I'm curious why Discourse feels almost as ephemeral as chat to you?

  • It's probably the UI/design of it. Discourse supports infinite scroll and live updates so it kind of looks like an IM thread with a lot more padding.

    • It's not though; all topics are permanent and searchable. So it's the best of both worlds. Have you ever tried searching chatrooms and 100+ channels? Excruciating.

      1 reply →

I suspect you’re right. It just doesn’t exist.

Discord and Slack both fulfill interesting niches, but everything else is composed of chewing gum and tape.

The closest thing is Reddit, but it’s not great because subreddit names can be taken over and it’s hard to topple moderators that refuse to give up power.

  • If reddit is open source, can't we use reddit's software as a forum interface? Reddit is a great place for discussion chains which are visible and searchable.

    • It's not open source though. I think it used to be a while back but it hasn't for a long time. There's also the fact that it's more difficult to modify software and self host it when it was never built fir that, vs something that was (i.e. reddit vs Discourse

Have you given NodeBB a try? It's comparable to Vanilla, Flarum, Discourse, etc. in terms of being newer entrants to the forum game.

The concept of forums is solid (as evidenced by the articles I see here monthly, seemingly), we just need forums to work better with the devices and user flows we're accustomed to today.

We've reached feature parity with older forum softwares years ago, and since then it's just been carving away at the software to really make it the best offering out there

I also created NodeBB, so I am of course biased :)

  • Not trying to be mean, but I hit a bug within 3 seconds of using this software and figured I'd report it here:

    On the demo instance in Safari Version 15.0 (16612.1.29.41.4, 16612) if you navigate into the Announcements -> Demo instance post and then quickly hit the back button a few times you don't actually get taken back to the top level.
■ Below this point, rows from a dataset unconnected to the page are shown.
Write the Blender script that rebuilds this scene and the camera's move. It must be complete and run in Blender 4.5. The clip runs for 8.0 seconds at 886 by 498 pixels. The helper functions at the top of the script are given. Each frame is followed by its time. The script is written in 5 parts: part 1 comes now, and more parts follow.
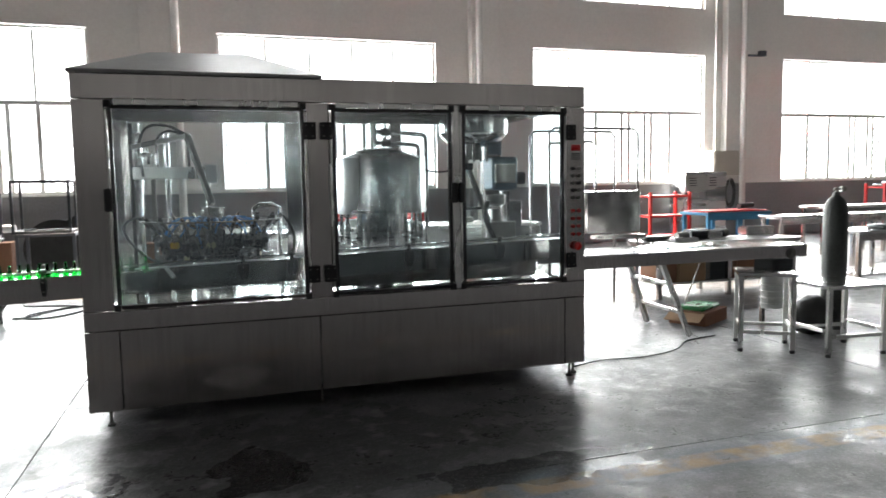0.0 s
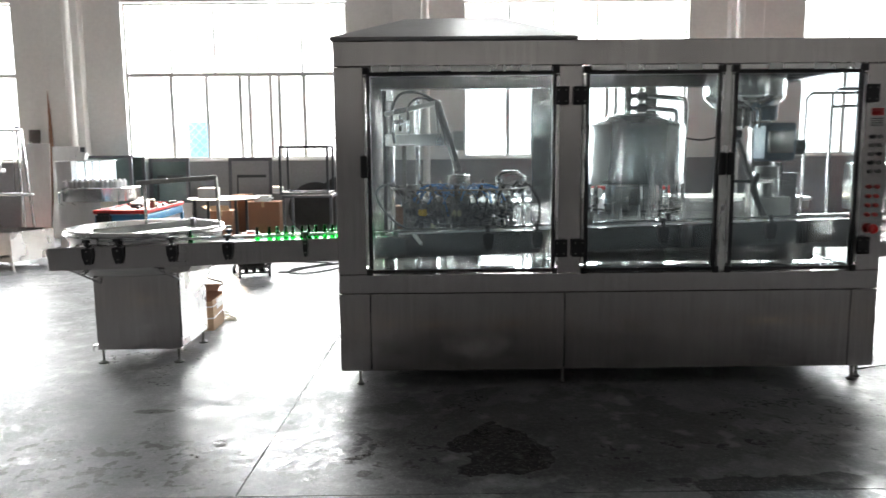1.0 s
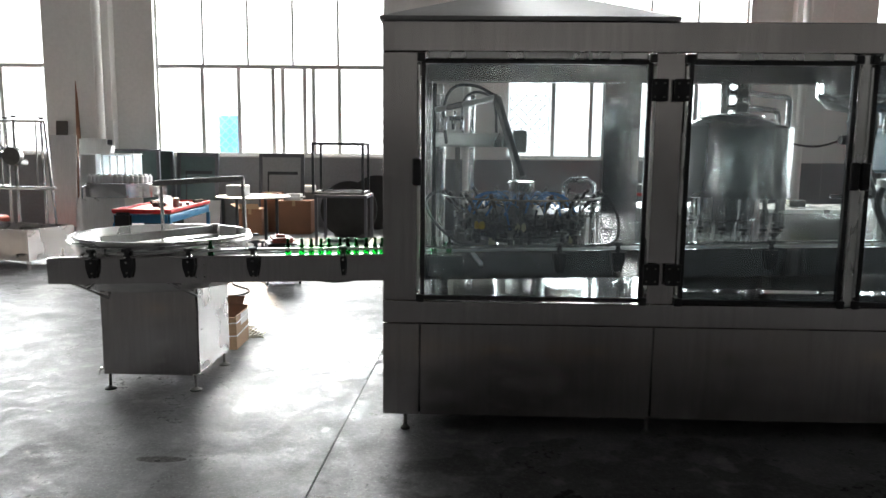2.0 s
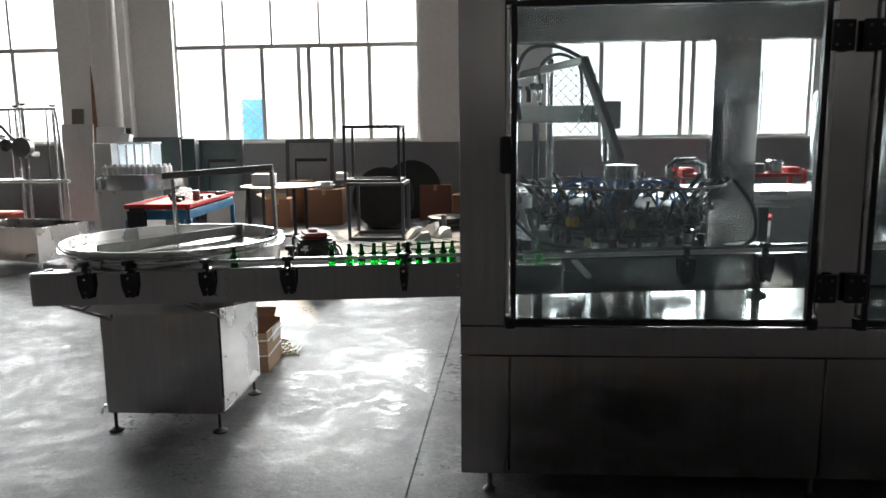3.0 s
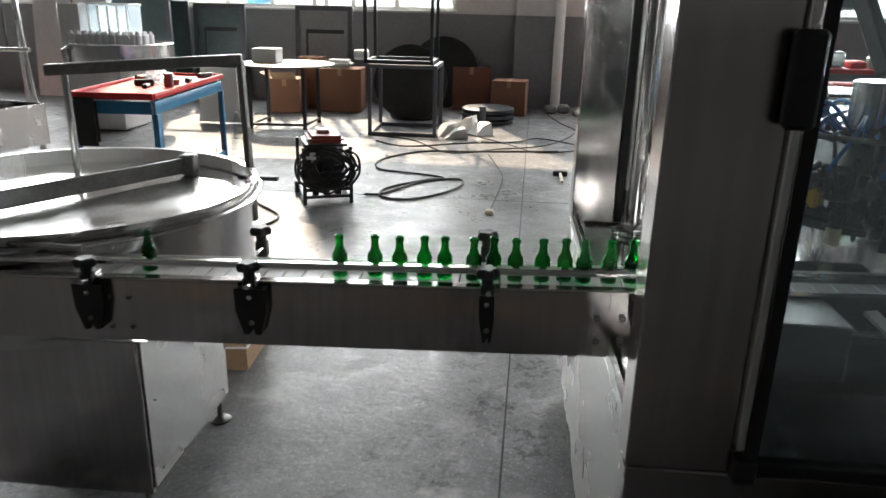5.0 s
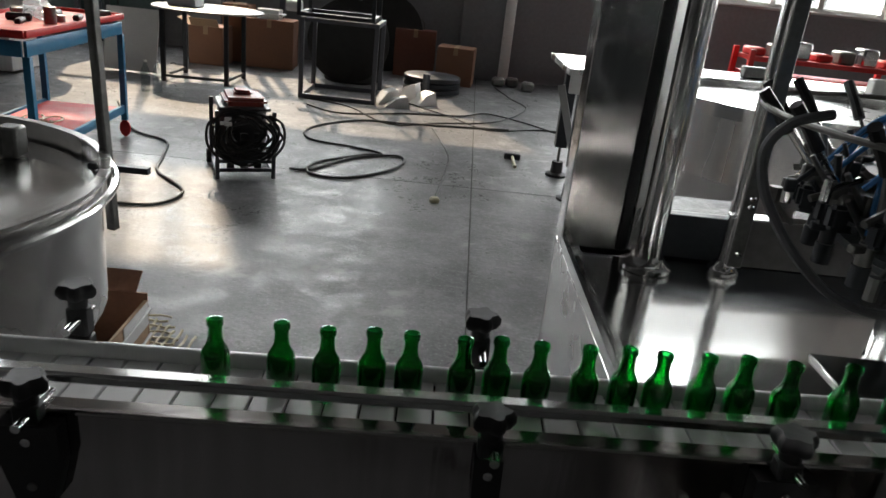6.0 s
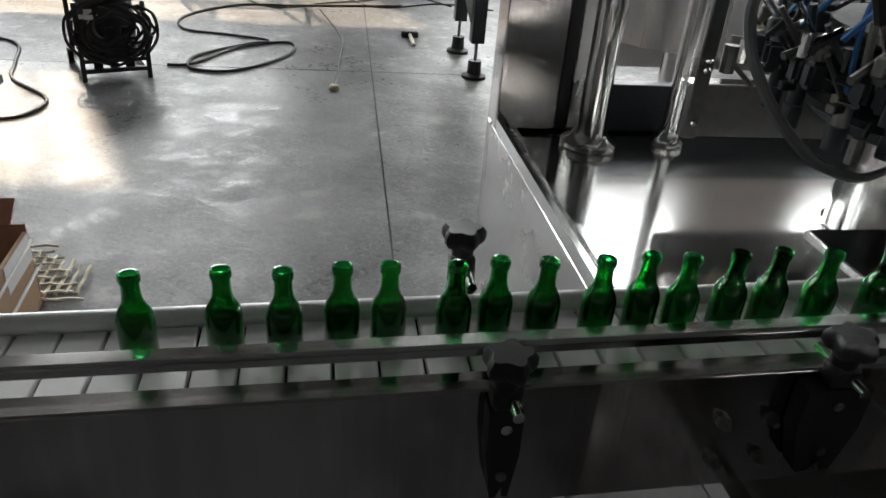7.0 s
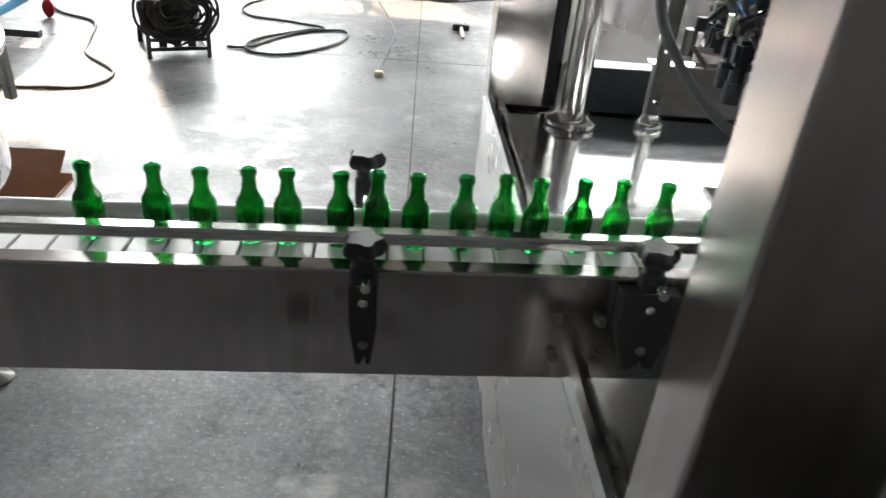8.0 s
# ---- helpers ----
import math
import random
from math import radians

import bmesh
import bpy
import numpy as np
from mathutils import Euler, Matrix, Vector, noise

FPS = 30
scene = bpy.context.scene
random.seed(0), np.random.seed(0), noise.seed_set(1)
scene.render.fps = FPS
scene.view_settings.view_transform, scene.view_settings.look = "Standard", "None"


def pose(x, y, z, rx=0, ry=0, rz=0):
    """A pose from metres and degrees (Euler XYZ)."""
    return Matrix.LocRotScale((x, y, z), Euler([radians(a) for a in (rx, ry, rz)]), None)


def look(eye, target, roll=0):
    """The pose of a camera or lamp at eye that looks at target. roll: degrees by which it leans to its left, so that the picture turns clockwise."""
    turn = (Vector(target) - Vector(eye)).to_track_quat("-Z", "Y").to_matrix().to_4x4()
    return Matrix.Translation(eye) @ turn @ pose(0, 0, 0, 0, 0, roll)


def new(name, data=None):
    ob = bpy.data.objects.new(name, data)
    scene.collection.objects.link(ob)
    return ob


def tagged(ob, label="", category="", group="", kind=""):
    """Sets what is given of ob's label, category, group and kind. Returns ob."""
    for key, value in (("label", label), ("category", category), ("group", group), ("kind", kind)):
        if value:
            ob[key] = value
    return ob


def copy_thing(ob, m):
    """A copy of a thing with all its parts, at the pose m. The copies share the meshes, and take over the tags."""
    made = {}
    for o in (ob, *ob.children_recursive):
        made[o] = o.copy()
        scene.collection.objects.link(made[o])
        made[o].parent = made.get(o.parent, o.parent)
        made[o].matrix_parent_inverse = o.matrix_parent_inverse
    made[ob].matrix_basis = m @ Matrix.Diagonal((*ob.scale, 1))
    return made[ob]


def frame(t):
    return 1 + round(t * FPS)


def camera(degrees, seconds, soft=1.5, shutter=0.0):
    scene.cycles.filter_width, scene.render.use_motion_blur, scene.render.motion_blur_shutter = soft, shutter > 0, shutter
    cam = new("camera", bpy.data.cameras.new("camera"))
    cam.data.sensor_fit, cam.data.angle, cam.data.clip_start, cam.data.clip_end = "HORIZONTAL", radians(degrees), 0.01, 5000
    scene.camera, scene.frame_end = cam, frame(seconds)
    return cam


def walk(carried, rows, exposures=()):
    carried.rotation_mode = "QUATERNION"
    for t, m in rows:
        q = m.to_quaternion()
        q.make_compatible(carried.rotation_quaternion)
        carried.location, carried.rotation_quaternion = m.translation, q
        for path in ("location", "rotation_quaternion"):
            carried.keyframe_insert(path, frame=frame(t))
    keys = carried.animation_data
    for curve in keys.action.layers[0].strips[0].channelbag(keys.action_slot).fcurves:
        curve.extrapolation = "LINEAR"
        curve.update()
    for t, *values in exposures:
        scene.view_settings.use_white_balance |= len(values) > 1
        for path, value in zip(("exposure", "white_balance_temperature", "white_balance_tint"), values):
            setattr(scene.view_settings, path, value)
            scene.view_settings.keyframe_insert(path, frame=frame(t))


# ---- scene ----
cam = camera(62.5, 8.0, 1.5, 0.22)
PATH = [
    (0, (0.686, -0.495, 1.528), (1.319, 1.394, 1.348), -1.0),
    (0.5, (0.634, -0.449, 1.511), (1.028, 1.497, 1.265), -0.3),
    (1, (0.621, -0.201, 1.543), (0.638, 1.782, 1.281), -0.5),
    (1.5, (0.552, 0.138, 1.572), (0.423, 2.105, 1.23), -0.4),
    (1.6, (0.594, 0.255, 1.602), (0.432, 2.22, 1.27), -0.9),
    (2, (0.423, 0.589, 1.57), (0.364, 2.57, 1.303), 0.6),
    (3.3, (0.058, 1.8, 1.542), (-0.102, 3.768, 1.224), -0.7),
    (3.5, (0.032, 1.924, 1.543), (-0.175, 3.893, 1.265), 0.3),
    (4, (-0.063, 2.417, 1.534), (-0.28, 4.36, 1.113), -0.0),
    (4.5, (-0.177, 2.87, 1.538), (-0.421, 4.783, 1.009), 0.2),
    (5, (-0.262, 3.332, 1.553), (-0.425, 5.221, 0.915), 1.3),
    (5.2, (-0.299, 3.506, 1.535), (-0.391, 5.401, 0.902), 2.3),
    (6.3, (-0.415, 4.244, 1.462), (-0.345, 6.072, 0.654), 7.2),
    (6.5, (-0.437, 4.283, 1.455), (-0.295, 6.071, 0.571), 6.3),
    (7, (-0.464, 4.313, 1.412), (-0.137, 6.03, 0.439), 4.9),
    (7.2, (-0.465, 4.29, 1.404), (-0.127, 5.993, 0.413), 5.0),
    (7.5, (-0.424, 4.225, 1.392), (-0.235, 5.956, 0.406), 6.1),
    (7.7, (-0.364, 4.157, 1.402), (-0.248, 5.891, 0.411), 5.6),
    (8, (-0.266, 4.092, 1.42), (-0.113, 5.825, 0.434), 5.6),
]
EXPOSURES = ((0.0, 1.55), (0.5, 1.5), (1.0, 1.75), (1.5, 1.55), (2.0, 1.15), (3.5, 0.6), (4.0, 0.55), (4.5, 0.65), (5.2, 0.85), (6.3, -0.3), (6.9, 0.2), (7.2, 0.75), (7.5, 1.45), (8.0, 1.6))
walk(cam, [(t, look(eye, target, roll)) for t, eye, target, roll in PATH], EXPOSURES)


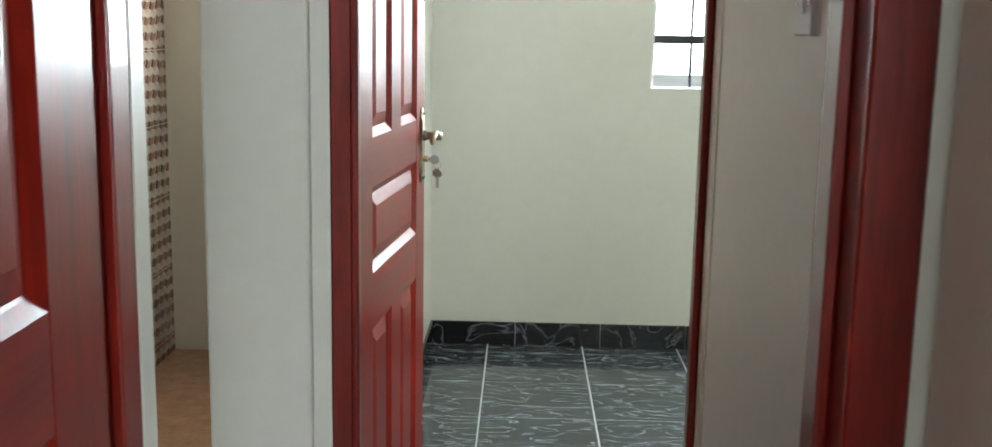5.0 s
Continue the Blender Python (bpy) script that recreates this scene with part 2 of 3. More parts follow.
def tube(points, r, n=10, squash=1.0):
    """A round bar along points; r may be a list."""
    bm = bmesh.new()
    pts = [Vector(p) for p in points]
    loops = []
    for i, p in enumerate(pts):
        d = (pts[min(i + 1, len(pts) - 1)] - pts[max(i - 1, 0)]).normalized()
        side = d.cross(Vector((0, 0, 1)))
        side = side.normalized() if side.length > 0.05 else Vector((1, 0, 0))
        up = side.cross(d)
        k = r[i] if isinstance(r, (list, tuple)) else r
        loops.append([p + side * k * math.cos(2 * math.pi * j / n) + up * k * squash * math.sin(2 * math.pi * j / n) for j in range(n)])
    return rings(bm, loops)


def turned(profile, n=24):
    """Solid of revolution about z from (radius, height) pairs."""
    return rings(bmesh.new(), [[(r * math.cos(2 * math.pi * j / n), r * math.sin(2 * math.pi * j / n), h) for j in range(n)] for r, h in profile])


def finish(name, bm, mat, smooth=False):
    bmesh.ops.recalc_face_normals(bm, faces=bm.faces)
    me = bpy.data.meshes.new(name)
    bm.to_mesh(me)
    bm.free()
    me.materials.append(mat)
    if smooth:
        me.shade_smooth()
        me.set_sharp_from_angle(angle=radians(38))
    return me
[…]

Instead I get stuck at the previous forum, and if I go back and forward a bunch I can get stuck in a state where all my history is just the one thread I clicked into. Not totally sure what is going on here, but feels like the type of thing that shows up with manual JS page history management failing to handle rapid events quickly leading to race conditions.

    • Yep! That's exactly what you're seeing. Nice detective work!

      Definitely some papercuts with that system that I'd be happy to spend some time optimizing. I'll probably file a bug and look into it this week.

      Don't worry about being mean, if we didn't know how to take criticism, we would've gotten out of this game a long time ago. Every bug report (no matter how pedantic) ends up improving the software as a whole, and that ends up with everybody winning

  • Is there any documentation about creating an integration with nodebb? For example, I have a course on gumroad, and I want to give write access to nodebb based on if a user has a current subscription on gumroad.

    • Sure! Custom integrations are our bread and butter (free software kind of doesn't pay the bills otherwise!)

      Shoot me an email at support@, and I'll give you some pointers. If you want us to do it, we can do that too.

Do you already know Flarum? If so, did you tried it?

https://flarum.org

  • Flarum is a built on PHP / Laravel and is easy to host even on shared hosting providers. It looks and behaves much like Discourse, but less resource intensive in my experience.

analysis paralysis. PHPbb works fine, it 's only old if you re ageist.

  • It’s been over a decade since I ran a forum but I recall phpBB specifically being chock full of security holes, probably more so than even Wordpress. If you didn’t stay on top of keeping it up to date you’d get hit with exploit-wielding bots that would cram your little forum full of spam designed to exploit Google’s ranking algorithms.